Shall we count the ways?
1. Vin Deisel. Legend. Quality thesp.
2. Plotting immaculate, genuinely gripping and wholly believable story line.
3. Great baddies, with a brilliant name "Necromongers". No, I certainjly did not snort every time I heard them mentioned.
4. A really hot planet, called, unpredictably "Crematoria"
5. Fantastic support acting, on a par with anything seen in Hollyoaks or Corrie from that british chick out of MI2 and that Aussie from LOTR.

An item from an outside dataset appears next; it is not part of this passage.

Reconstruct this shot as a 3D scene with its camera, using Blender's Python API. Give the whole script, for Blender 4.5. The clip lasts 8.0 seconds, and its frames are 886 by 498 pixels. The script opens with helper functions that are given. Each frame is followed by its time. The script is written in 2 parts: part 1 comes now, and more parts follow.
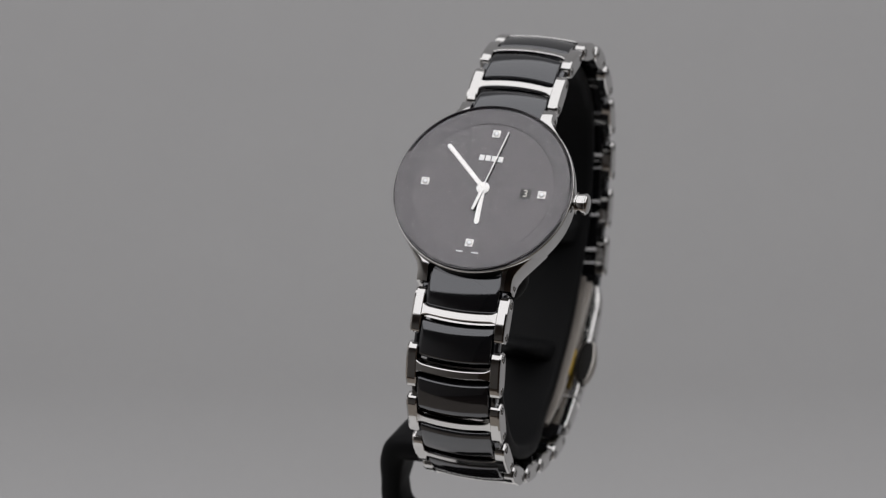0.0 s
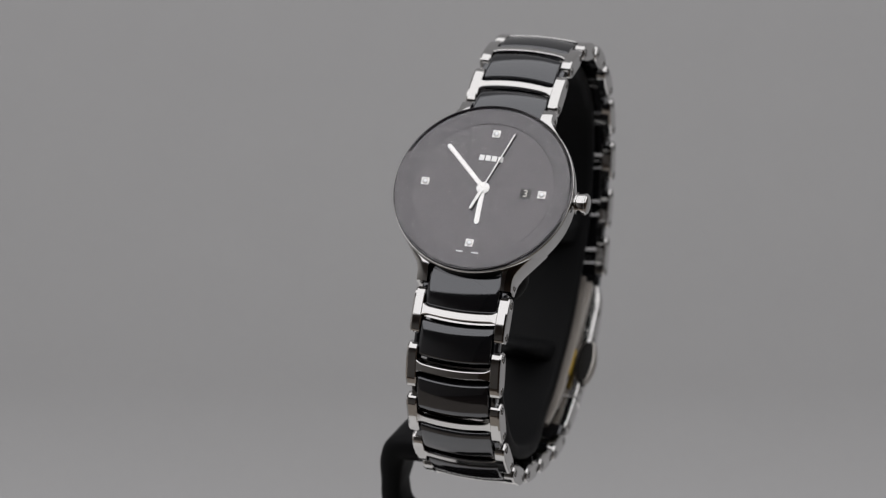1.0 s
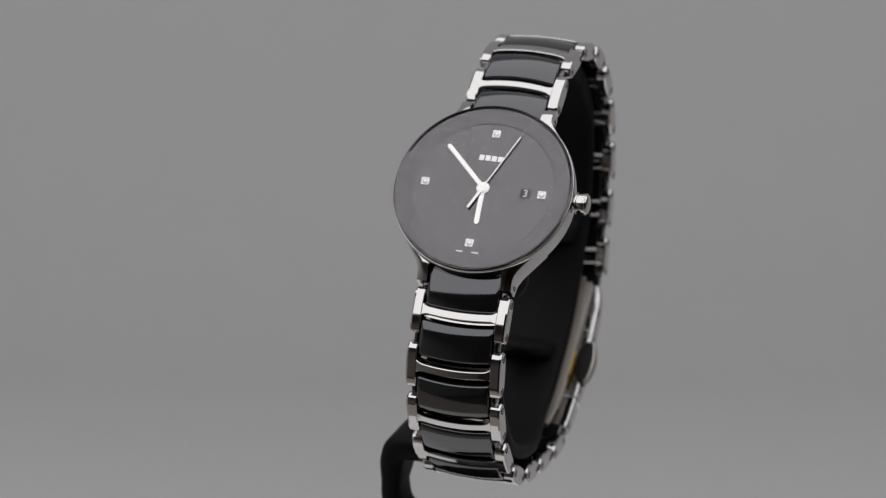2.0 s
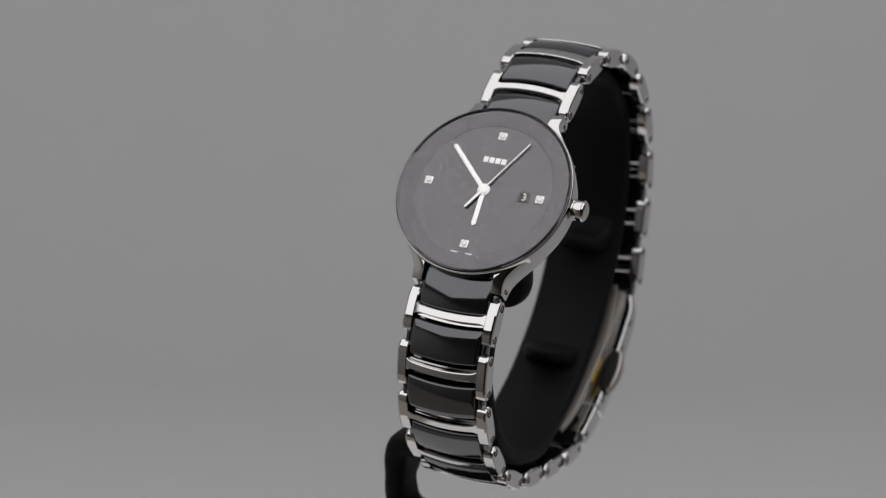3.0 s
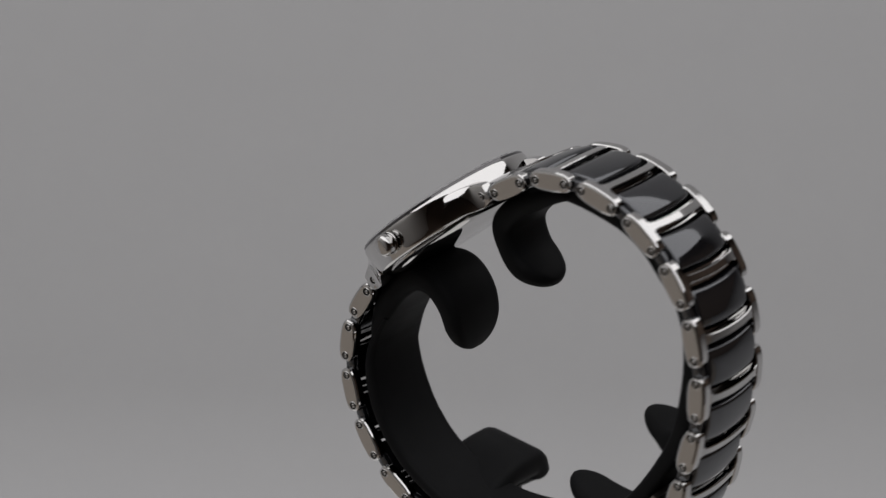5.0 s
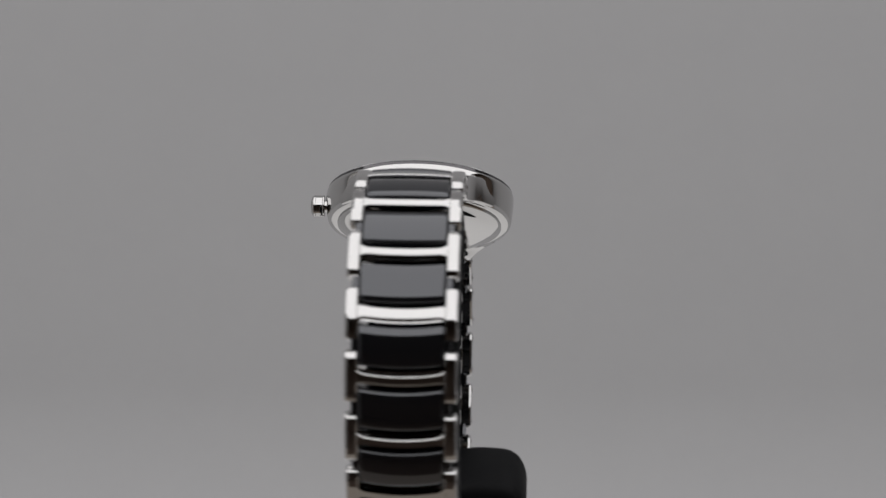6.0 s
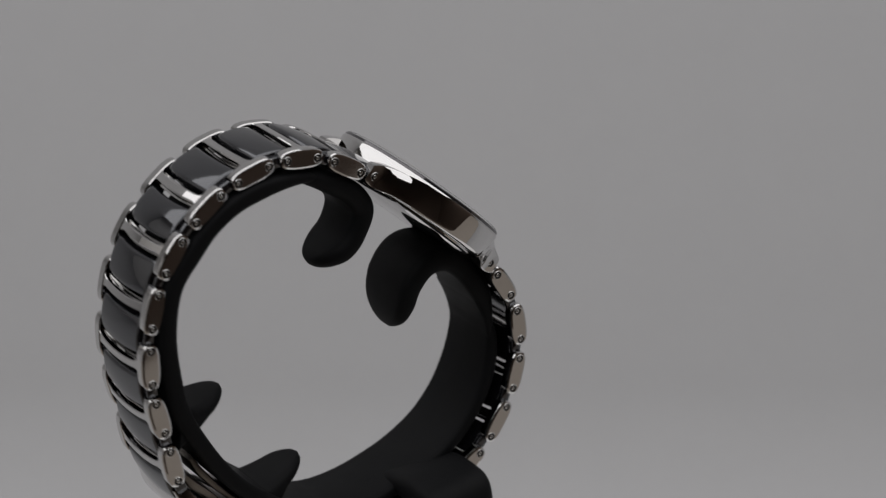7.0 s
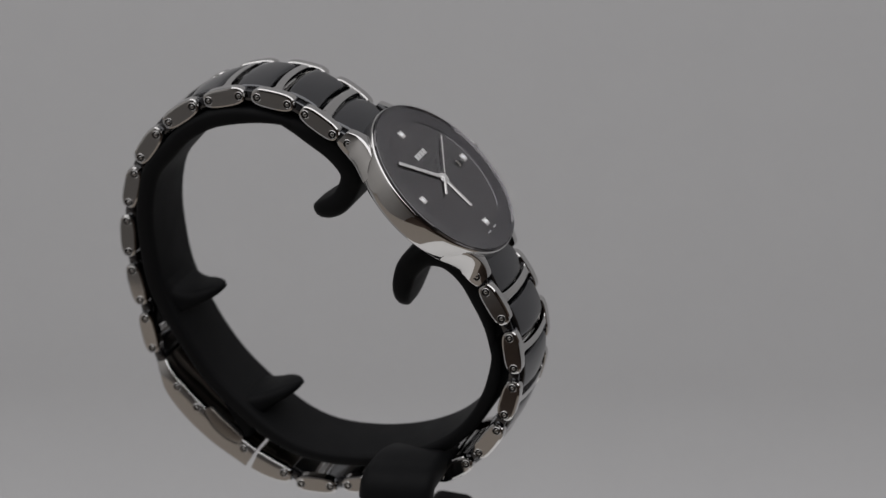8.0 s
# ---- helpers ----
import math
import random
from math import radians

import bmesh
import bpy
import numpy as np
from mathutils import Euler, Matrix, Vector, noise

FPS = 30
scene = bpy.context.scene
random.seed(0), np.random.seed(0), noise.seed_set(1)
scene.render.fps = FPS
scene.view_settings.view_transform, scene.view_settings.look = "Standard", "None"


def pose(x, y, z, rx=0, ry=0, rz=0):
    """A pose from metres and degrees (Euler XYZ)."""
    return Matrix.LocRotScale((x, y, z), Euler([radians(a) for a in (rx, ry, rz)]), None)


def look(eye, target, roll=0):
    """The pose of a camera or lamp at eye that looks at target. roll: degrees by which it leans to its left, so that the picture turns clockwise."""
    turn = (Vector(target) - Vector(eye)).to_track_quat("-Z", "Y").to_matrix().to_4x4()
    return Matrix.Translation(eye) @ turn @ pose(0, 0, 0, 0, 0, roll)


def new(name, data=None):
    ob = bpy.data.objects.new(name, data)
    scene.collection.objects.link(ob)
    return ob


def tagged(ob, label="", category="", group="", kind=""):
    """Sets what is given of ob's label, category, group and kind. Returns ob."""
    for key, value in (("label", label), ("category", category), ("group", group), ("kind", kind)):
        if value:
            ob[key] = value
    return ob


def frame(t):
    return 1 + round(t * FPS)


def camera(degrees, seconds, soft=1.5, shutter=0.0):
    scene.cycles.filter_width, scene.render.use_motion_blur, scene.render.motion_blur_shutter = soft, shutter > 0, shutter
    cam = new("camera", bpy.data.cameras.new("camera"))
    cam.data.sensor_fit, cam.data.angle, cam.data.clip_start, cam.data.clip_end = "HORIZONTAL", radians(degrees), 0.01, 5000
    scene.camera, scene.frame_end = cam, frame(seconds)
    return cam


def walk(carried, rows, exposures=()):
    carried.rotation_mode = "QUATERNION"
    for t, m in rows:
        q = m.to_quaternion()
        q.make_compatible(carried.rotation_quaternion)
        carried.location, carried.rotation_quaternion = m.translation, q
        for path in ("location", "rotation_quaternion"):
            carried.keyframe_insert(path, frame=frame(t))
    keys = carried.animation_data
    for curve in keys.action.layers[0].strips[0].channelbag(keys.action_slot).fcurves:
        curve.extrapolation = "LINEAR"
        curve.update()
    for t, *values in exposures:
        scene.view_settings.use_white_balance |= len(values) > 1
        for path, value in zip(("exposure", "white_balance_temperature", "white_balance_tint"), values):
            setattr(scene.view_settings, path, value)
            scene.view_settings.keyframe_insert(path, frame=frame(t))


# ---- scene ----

6. one of the immortal lines:
"There'll be one pace - mine. If you can't keep up, don't step up."
I urge you to see it, vastly under-rated space "opera" on a par with the likes of 2001.
honest.
oh, and Vin Deisel is most definately NOT, I repeat, NOT, a total shaven chested gayer.
- paraselene0
i want to watch it tonight! is the dame judy dench not in it as well?
- kelpie0
she is yes. Oh the power of the cheque book.
- kelpie0
apparently Big Vin wet himself and phoned his Mum as soon as they managed to get her to act in it.
Not a gayer.
- paraselene0
okay, secret confession time!
i saw 2 fast 2 furious.
at full price in the theatre!
- kelpie0
I took my whole family to see Look Who's Talking Too at the cinema while on holiday once.
"sorry, I heard it was dead good"
- Mimio0
pssst... the Lion is Jesus.
- kelpie0
I took my whole family to see Look Who's Talking Too at the cinema while on holiday once.
"sorry, I heard it was dead good"
kelpie
(Dec 9 05, 07:37)I may have done that deliberately, I have to say.
- HelixDnB0
"pssst... the Lion is Jesus."
Chuck Norris is Jesus
And doing better: ok fine:
Sunset Boulevard
The Rock
Sphere
Dark City
Saving Private Ryan
Donnie Darko
Man on Fire
John Q
- kelpie0
hahaha
- kelpie0
;)
- ********0
Jesus grew a beard in reverence to Chuck Norris.
Upon seeing Jesus and his beard, Chuck Norris karate chopped his head off.
He was heard muttering whilst walking away, "No one fucks with thee Jesus."
- mr_snuggles0
"I licked her narnia until she tossed her head back in shear ecstasy"
- HelixDnB0
I think you're mistaking Chuck Norris for a middle eastern looking bowler.